» TASK REQUIREMENTS: Transcribe the material verbatim in full; the pictures do not belong in the copy.

» DATA EXTRACT:
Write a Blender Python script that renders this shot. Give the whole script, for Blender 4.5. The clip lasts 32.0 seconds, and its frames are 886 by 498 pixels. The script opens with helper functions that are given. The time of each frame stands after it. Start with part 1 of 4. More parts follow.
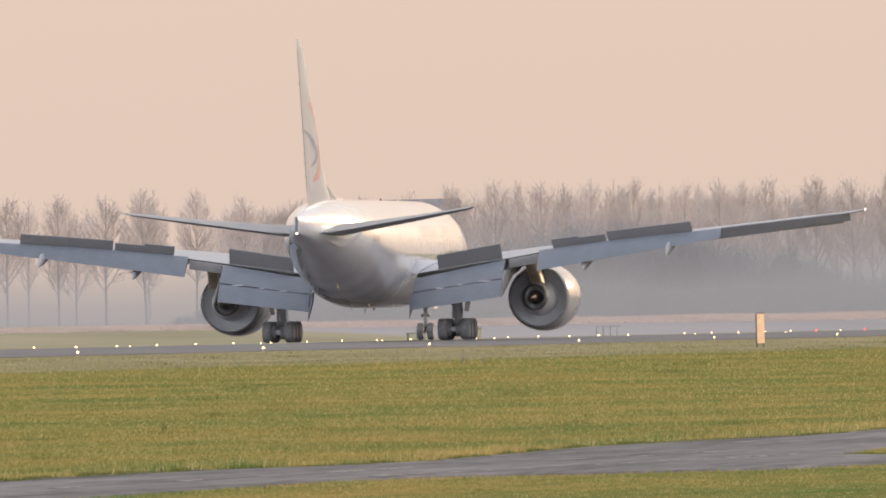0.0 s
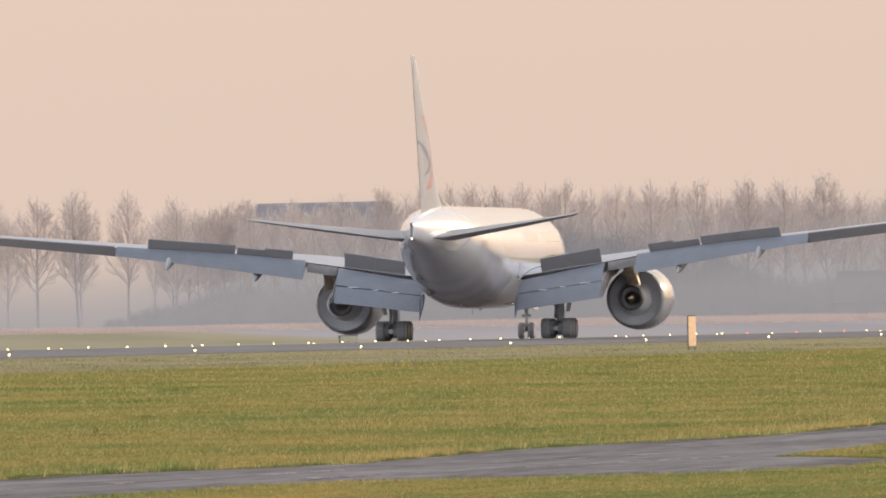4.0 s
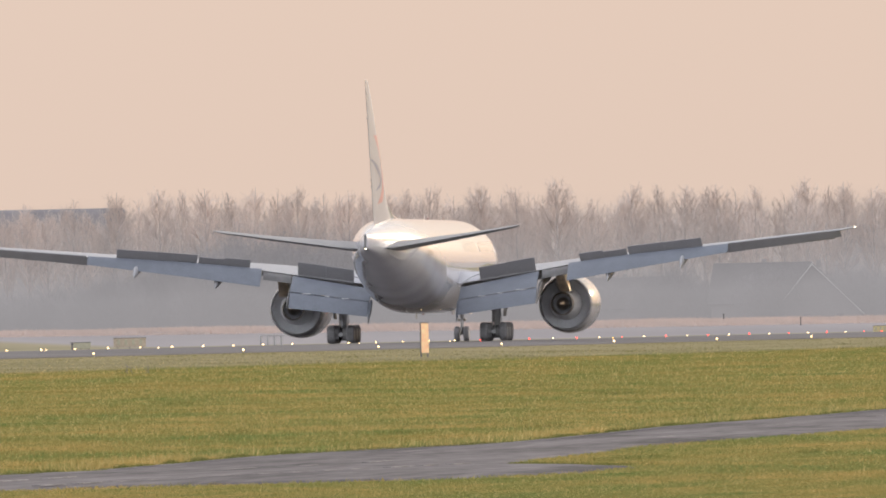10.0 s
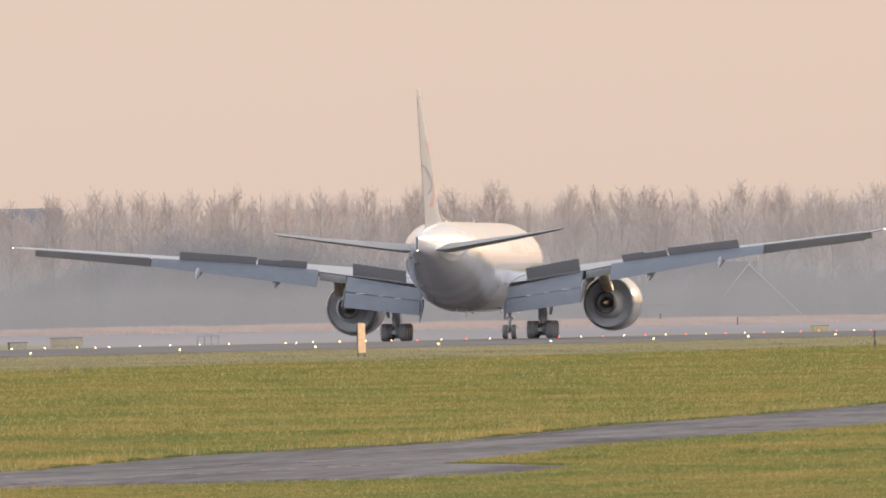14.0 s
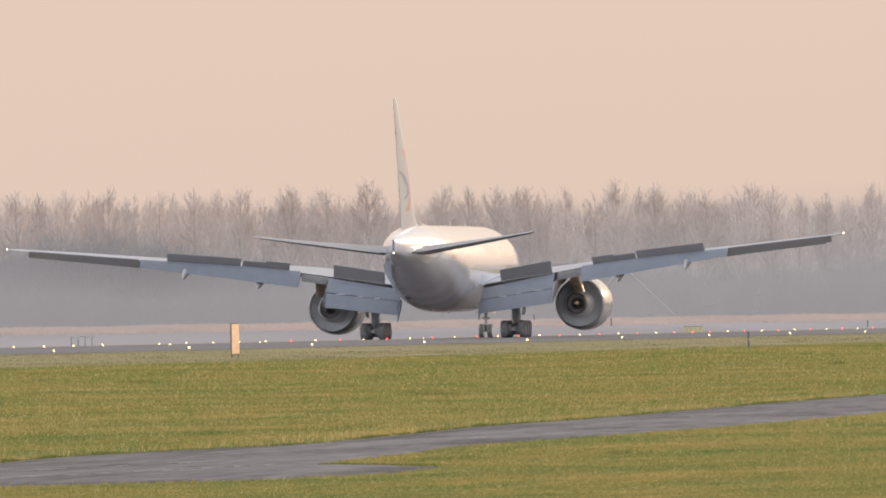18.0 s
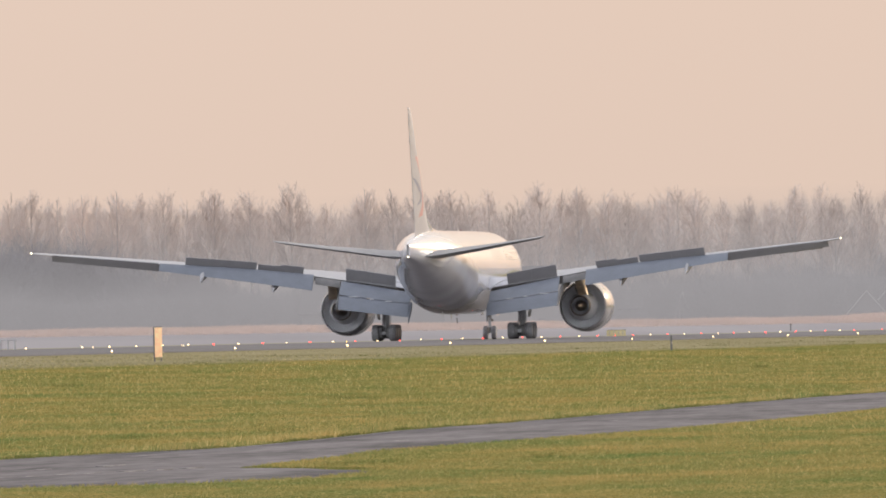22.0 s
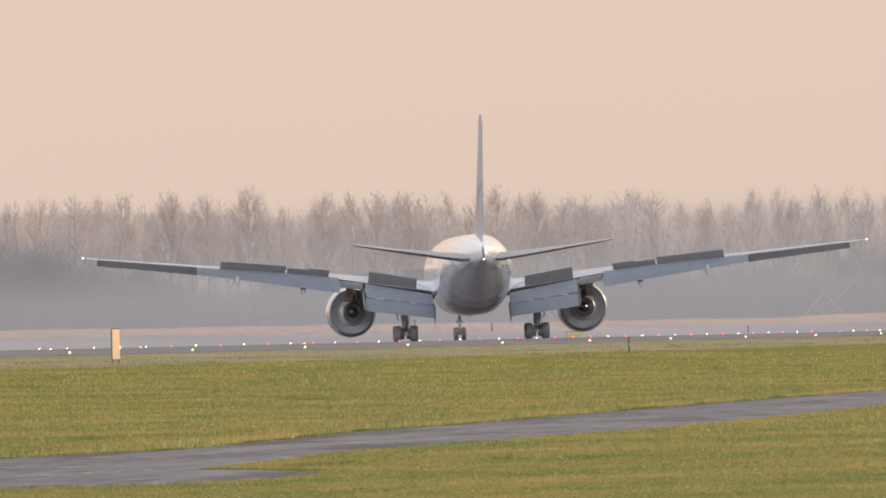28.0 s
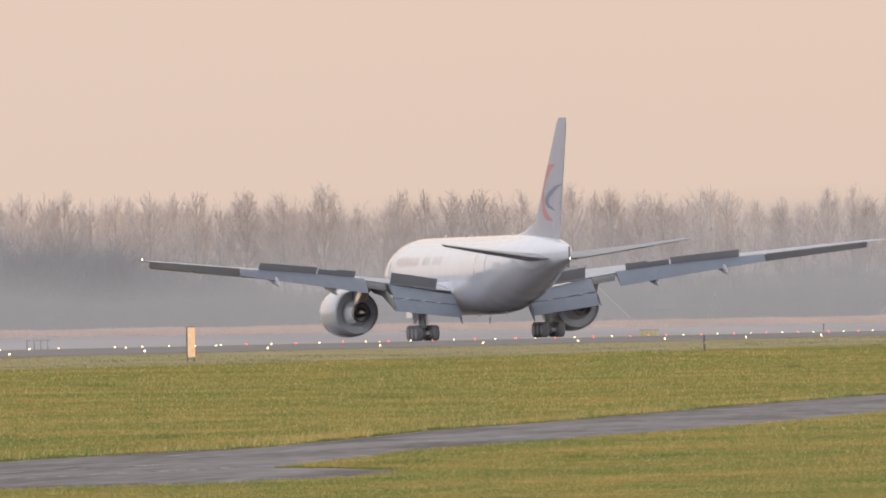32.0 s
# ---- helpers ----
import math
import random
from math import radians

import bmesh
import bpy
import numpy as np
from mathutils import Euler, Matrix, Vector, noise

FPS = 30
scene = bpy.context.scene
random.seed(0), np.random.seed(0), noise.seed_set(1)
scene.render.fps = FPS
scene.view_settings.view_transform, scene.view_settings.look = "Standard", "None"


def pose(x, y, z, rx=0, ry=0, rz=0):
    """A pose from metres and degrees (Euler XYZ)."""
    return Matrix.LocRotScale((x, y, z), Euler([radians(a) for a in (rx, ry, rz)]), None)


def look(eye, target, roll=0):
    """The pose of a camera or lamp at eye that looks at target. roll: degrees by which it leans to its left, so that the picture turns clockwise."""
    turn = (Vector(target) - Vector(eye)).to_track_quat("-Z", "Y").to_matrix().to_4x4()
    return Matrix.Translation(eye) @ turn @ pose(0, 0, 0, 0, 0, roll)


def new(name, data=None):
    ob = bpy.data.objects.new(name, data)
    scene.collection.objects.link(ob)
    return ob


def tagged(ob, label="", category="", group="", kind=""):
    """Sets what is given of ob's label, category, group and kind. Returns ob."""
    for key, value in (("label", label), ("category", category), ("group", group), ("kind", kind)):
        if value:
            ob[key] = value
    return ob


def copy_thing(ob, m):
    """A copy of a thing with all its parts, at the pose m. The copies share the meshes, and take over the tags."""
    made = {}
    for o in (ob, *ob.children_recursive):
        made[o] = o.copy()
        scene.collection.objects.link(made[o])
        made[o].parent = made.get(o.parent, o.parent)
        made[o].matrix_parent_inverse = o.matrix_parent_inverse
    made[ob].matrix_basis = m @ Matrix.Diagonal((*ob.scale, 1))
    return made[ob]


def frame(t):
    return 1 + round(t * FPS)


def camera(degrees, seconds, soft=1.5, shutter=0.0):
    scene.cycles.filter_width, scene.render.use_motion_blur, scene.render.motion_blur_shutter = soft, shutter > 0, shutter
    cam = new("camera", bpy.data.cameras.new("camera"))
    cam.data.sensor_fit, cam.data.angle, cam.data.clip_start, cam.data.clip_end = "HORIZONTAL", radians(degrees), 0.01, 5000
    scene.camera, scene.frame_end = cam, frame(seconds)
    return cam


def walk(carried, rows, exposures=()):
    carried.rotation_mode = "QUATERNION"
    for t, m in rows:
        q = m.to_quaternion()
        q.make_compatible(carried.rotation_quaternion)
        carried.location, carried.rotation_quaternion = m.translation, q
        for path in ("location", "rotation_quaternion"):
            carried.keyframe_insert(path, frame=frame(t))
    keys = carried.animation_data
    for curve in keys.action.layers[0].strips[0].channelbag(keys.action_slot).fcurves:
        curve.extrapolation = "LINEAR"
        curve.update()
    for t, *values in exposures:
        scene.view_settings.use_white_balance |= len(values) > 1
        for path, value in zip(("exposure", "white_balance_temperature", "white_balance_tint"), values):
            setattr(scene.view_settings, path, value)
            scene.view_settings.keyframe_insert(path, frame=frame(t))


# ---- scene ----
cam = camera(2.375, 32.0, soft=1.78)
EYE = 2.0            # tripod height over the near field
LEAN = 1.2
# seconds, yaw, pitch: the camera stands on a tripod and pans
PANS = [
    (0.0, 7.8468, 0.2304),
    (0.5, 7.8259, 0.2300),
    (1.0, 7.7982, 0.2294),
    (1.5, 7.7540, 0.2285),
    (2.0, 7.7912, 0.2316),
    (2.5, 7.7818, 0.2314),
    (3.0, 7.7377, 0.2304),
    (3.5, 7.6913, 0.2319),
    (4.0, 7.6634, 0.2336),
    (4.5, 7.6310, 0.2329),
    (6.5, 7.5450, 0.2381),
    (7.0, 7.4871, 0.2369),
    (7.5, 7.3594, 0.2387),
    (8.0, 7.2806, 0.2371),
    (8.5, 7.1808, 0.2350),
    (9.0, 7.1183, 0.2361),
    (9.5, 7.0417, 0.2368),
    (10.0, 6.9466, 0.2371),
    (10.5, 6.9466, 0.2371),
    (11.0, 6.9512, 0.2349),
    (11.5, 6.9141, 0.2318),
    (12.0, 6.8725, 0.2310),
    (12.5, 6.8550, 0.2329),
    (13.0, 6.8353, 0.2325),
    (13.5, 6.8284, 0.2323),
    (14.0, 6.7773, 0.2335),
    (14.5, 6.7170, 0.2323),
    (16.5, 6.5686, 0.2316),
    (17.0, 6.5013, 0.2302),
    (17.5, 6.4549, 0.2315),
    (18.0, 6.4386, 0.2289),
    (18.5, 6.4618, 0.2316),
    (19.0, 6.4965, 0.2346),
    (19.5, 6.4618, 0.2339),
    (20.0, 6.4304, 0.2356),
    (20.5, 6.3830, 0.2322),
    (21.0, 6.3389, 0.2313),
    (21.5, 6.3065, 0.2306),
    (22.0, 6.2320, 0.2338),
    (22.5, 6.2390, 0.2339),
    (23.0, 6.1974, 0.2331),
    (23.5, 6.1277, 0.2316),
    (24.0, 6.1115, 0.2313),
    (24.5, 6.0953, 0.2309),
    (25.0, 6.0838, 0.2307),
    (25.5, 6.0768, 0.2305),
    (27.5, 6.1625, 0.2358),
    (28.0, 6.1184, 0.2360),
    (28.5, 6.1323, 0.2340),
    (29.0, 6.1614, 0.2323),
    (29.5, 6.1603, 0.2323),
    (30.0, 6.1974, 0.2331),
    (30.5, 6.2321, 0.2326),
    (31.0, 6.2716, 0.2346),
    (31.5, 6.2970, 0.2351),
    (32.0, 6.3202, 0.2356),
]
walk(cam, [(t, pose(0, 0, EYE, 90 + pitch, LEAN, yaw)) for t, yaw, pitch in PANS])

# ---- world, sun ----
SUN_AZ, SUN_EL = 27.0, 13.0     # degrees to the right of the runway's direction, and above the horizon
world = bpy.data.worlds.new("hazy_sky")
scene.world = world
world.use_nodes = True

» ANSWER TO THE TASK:
Write a Blender Python script that renders this shot. Give the whole script, for Blender 4.5. The clip lasts 32.0 seconds, and its frames are 886 by 498 pixels. The script opens with helper functions that are given. The time of each frame stands after it. Start with part 1 of 4. More parts follow.
0.0 s
4.0 s
10.0 s
14.0 s
18.0 s
22.0 s
28.0 s
32.0 s
# ---- helpers ----
import math
import random
from math import radians

import bmesh
import bpy
import numpy as np
from mathutils import Euler, Matrix, Vector, noise

FPS = 30
scene = bpy.context.scene
random.seed(0), np.random.seed(0), noise.seed_set(1)
scene.render.fps = FPS
scene.view_settings.view_transform, scene.view_settings.look = "Standard", "None"


def pose(x, y, z, rx=0, ry=0, rz=0):
    """A pose from metres and degrees (Euler XYZ)."""
    return Matrix.LocRotScale((x, y, z), Euler([radians(a) for a in (rx, ry, rz)]), None)


def look(eye, target, roll=0):
    """The pose of a camera or lamp at eye that looks at target. roll: degrees by which it leans to its left, so that the picture turns clockwise."""
    turn = (Vector(target) - Vector(eye)).to_track_quat("-Z", "Y").to_matrix().to_4x4()
    return Matrix.Translation(eye) @ turn @ pose(0, 0, 0, 0, 0, roll)


def new(name, data=None):
    ob = bpy.data.objects.new(name, data)
    scene.collection.objects.link(ob)
    return ob


def tagged(ob, label="", category="", group="", kind=""):
    """Sets what is given of ob's label, category, group and kind. Returns ob."""
    for key, value in (("label", label), ("category", category), ("group", group), ("kind", kind)):
        if value:
            ob[key] = value
    return ob


def copy_thing(ob, m):
    """A copy of a thing with all its parts, at the pose m. The copies share the meshes, and take over the tags."""
    made = {}
    for o in (ob, *ob.children_recursive):
        made[o] = o.copy()
        scene.collection.objects.link(made[o])
        made[o].parent = made.get(o.parent, o.parent)
        made[o].matrix_parent_inverse = o.matrix_parent_inverse
    made[ob].matrix_basis = m @ Matrix.Diagonal((*ob.scale, 1))
    return made[ob]


def frame(t):
    return 1 + round(t * FPS)


def camera(degrees, seconds, soft=1.5, shutter=0.0):
    scene.cycles.filter_width, scene.render.use_motion_blur, scene.render.motion_blur_shutter = soft, shutter > 0, shutter
    cam = new("camera", bpy.data.cameras.new("camera"))
    cam.data.sensor_fit, cam.data.angle, cam.data.clip_start, cam.data.clip_end = "HORIZONTAL", radians(degrees), 0.01, 5000
    scene.camera, scene.frame_end = cam, frame(seconds)
    return cam


def walk(carried, rows, exposures=()):
    carried.rotation_mode = "QUATERNION"
    for t, m in rows:
        q = m.to_quaternion()
        q.make_compatible(carried.rotation_quaternion)
        carried.location, carried.rotation_quaternion = m.translation, q
        for path in ("location", "rotation_quaternion"):
            carried.keyframe_insert(path, frame=frame(t))
    keys = carried.animation_data
    for curve in keys.action.layers[0].strips[0].channelbag(keys.action_slot).fcurves:
        curve.extrapolation = "LINEAR"
        curve.update()
    for t, *values in exposures:
        scene.view_settings.use_white_balance |= len(values) > 1
        for path, value in zip(("exposure", "white_balance_temperature", "white_balance_tint"), values):
            setattr(scene.view_settings, path, value)
            scene.view_settings.keyframe_insert(path, frame=frame(t))


# ---- scene ----
cam = camera(2.375, 32.0, soft=1.78)
EYE = 2.0            # tripod height over the near field
LEAN = 1.2
# seconds, yaw, pitch: the camera stands on a tripod and pans
PANS = [
    (0.0, 7.8468, 0.2304),
    (0.5, 7.8259, 0.2300),
    (1.0, 7.7982, 0.2294),
    (1.5, 7.7540, 0.2285),
    (2.0, 7.7912, 0.2316),
    (2.5, 7.7818, 0.2314),
    (3.0, 7.7377, 0.2304),
    (3.5, 7.6913, 0.2319),
    (4.0, 7.6634, 0.2336),
    (4.5, 7.6310, 0.2329),
    (6.5, 7.5450, 0.2381),
    (7.0, 7.4871, 0.2369),
    (7.5, 7.3594, 0.2387),
    (8.0, 7.2806, 0.2371),
    (8.5, 7.1808, 0.2350),
    (9.0, 7.1183, 0.2361),
    (9.5, 7.0417, 0.2368),
    (10.0, 6.9466, 0.2371),
    (10.5, 6.9466, 0.2371),
    (11.0, 6.9512, 0.2349),
    (11.5, 6.9141, 0.2318),
    (12.0, 6.8725, 0.2310),
    (12.5, 6.8550, 0.2329),
    (13.0, 6.8353, 0.2325),
    (13.5, 6.8284, 0.2323),
    (14.0, 6.7773, 0.2335),
    (14.5, 6.7170, 0.2323),
    (16.5, 6.5686, 0.2316),
    (17.0, 6.5013, 0.2302),
    (17.5, 6.4549, 0.2315),
    (18.0, 6.4386, 0.2289),
    (18.5, 6.4618, 0.2316),
    (19.0, 6.4965, 0.2346),
    (19.5, 6.4618, 0.2339),
    (20.0, 6.4304, 0.2356),
    (20.5, 6.3830, 0.2322),
    (21.0, 6.3389, 0.2313),
    (21.5, 6.3065, 0.2306),
    (22.0, 6.2320, 0.2338),
    (22.5, 6.2390, 0.2339),
    (23.0, 6.1974, 0.2331),
    (23.5, 6.1277, 0.2316),
    (24.0, 6.1115, 0.2313),
    (24.5, 6.0953, 0.2309),
    (25.0, 6.0838, 0.2307),
    (25.5, 6.0768, 0.2305),
    (27.5, 6.1625, 0.2358),
    (28.0, 6.1184, 0.2360),
    (28.5, 6.1323, 0.2340),
    (29.0, 6.1614, 0.2323),
    (29.5, 6.1603, 0.2323),
    (30.0, 6.1974, 0.2331),
    (30.5, 6.2321, 0.2326),
    (31.0, 6.2716, 0.2346),
    (31.5, 6.2970, 0.2351),
    (32.0, 6.3202, 0.2356),
]
walk(cam, [(t, pose(0, 0, EYE, 90 + pitch, LEAN, yaw)) for t, yaw, pitch in PANS])

# ---- world, sun ----
SUN_AZ, SUN_EL = 27.0, 13.0     # degrees to the right of the runway's direction, and above the horizon
world = bpy.data.worlds.new("hazy_sky")
scene.world = world
world.use_nodes = True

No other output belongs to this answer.